* Written instruction
From the records below, copy out exactly the lines from the one containing "5. More parts follow." to the one containing "5), DISC_GREY, coupling)", both included. Add nothing else.

* Provided records
* * *
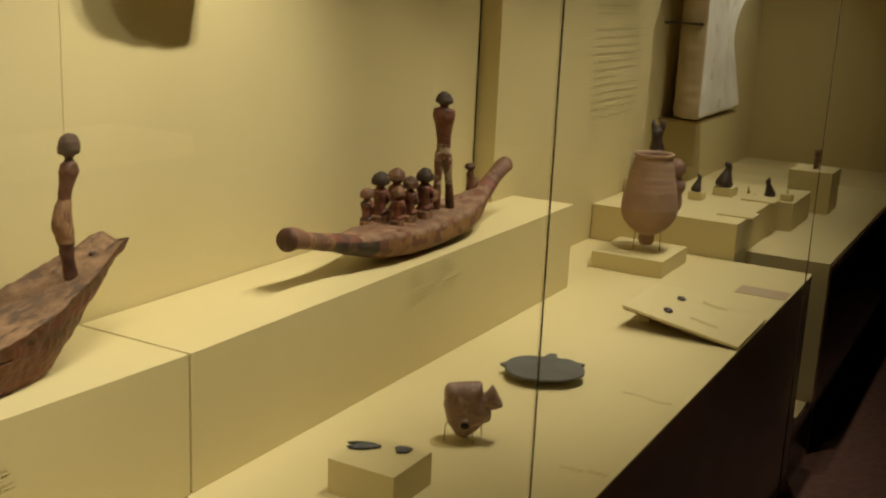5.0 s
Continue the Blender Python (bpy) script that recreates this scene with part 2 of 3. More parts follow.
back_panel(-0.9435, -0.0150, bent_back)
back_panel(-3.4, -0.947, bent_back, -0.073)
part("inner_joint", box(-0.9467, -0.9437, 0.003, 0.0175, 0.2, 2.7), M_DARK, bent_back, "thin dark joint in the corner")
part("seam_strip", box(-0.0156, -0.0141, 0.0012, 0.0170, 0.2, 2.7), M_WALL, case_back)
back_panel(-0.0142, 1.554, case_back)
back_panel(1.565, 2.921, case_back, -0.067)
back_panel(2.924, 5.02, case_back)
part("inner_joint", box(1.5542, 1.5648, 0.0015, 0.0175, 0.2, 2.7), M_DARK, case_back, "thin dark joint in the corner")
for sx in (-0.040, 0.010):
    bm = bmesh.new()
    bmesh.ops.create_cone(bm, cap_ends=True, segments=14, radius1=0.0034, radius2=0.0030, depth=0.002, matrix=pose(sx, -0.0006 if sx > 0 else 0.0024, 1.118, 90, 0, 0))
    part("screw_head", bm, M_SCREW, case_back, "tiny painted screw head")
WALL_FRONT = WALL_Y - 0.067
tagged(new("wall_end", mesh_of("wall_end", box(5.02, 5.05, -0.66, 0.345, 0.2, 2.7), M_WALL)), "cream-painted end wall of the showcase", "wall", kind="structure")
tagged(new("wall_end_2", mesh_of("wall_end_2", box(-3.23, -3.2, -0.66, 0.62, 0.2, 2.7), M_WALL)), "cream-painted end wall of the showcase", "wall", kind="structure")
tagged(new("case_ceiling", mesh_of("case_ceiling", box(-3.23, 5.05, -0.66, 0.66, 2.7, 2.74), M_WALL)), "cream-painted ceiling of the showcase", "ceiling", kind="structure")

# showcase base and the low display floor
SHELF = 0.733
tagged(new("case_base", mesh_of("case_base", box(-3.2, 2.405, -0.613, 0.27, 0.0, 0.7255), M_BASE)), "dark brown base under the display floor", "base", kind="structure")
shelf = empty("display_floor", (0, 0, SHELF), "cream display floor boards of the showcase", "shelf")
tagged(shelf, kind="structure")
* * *
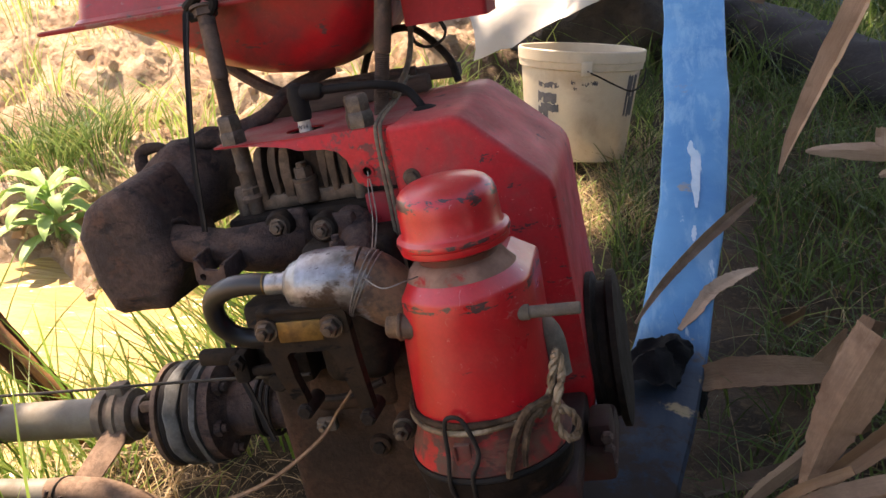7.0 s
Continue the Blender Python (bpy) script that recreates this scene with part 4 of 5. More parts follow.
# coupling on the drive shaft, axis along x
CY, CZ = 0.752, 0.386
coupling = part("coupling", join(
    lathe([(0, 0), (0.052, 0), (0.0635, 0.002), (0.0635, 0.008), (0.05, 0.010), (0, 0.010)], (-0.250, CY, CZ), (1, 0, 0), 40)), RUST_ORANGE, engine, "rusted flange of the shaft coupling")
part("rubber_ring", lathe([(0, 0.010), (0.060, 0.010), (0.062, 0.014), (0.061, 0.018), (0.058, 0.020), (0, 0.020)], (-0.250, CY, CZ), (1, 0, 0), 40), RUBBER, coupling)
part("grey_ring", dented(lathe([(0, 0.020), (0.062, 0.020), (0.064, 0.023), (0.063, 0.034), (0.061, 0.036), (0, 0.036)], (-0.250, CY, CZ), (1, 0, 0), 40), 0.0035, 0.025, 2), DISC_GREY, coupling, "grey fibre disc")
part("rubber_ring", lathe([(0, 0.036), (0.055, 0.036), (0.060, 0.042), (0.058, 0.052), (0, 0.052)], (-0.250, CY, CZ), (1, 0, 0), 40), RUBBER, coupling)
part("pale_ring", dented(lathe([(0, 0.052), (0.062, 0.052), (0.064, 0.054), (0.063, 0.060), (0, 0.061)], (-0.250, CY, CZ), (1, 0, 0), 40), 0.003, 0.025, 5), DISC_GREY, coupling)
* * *
* Task solution
Continue the Blender Python (bpy) script that recreates this scene with part 4 of 5. More parts follow.
# coupling on the drive shaft, axis along x
CY, CZ = 0.752, 0.386
coupling = part("coupling", join(
    lathe([(0, 0), (0.052, 0), (0.0635, 0.002), (0.0635, 0.008), (0.05, 0.010), (0, 0.010)], (-0.250, CY, CZ), (1, 0, 0), 40)), RUST_ORANGE, engine, "rusted flange of the shaft coupling")
part("rubber_ring", lathe([(0, 0.010), (0.060, 0.010), (0.062, 0.014), (0.061, 0.018), (0.058, 0.020), (0, 0.020)], (-0.250, CY, CZ), (1, 0, 0), 40), RUBBER, coupling)
part("grey_ring", dented(lathe([(0, 0.020), (0.062, 0.020), (0.064, 0.023), (0.063, 0.034), (0.061, 0.036), (0, 0.036)], (-0.250, CY, CZ), (1, 0, 0), 40), 0.0035, 0.025, 2), DISC_GREY, coupling, "grey fibre disc")
part("rubber_ring", lathe([(0, 0.036), (0.055, 0.036), (0.060, 0.042), (0.058, 0.052), (0, 0.052)], (-0.250, CY, CZ), (1, 0, 0), 40), RUBBER, coupling)
part("pale_ring", dented(lathe([(0, 0.052), (0.062, 0.052), (0.064, 0.054), (0.063, 0.060), (0, 0.061)], (-0.250, CY, CZ), (1, 0, 0), 40), 0.003, 0.025, 5), DISC_GREY, coupling)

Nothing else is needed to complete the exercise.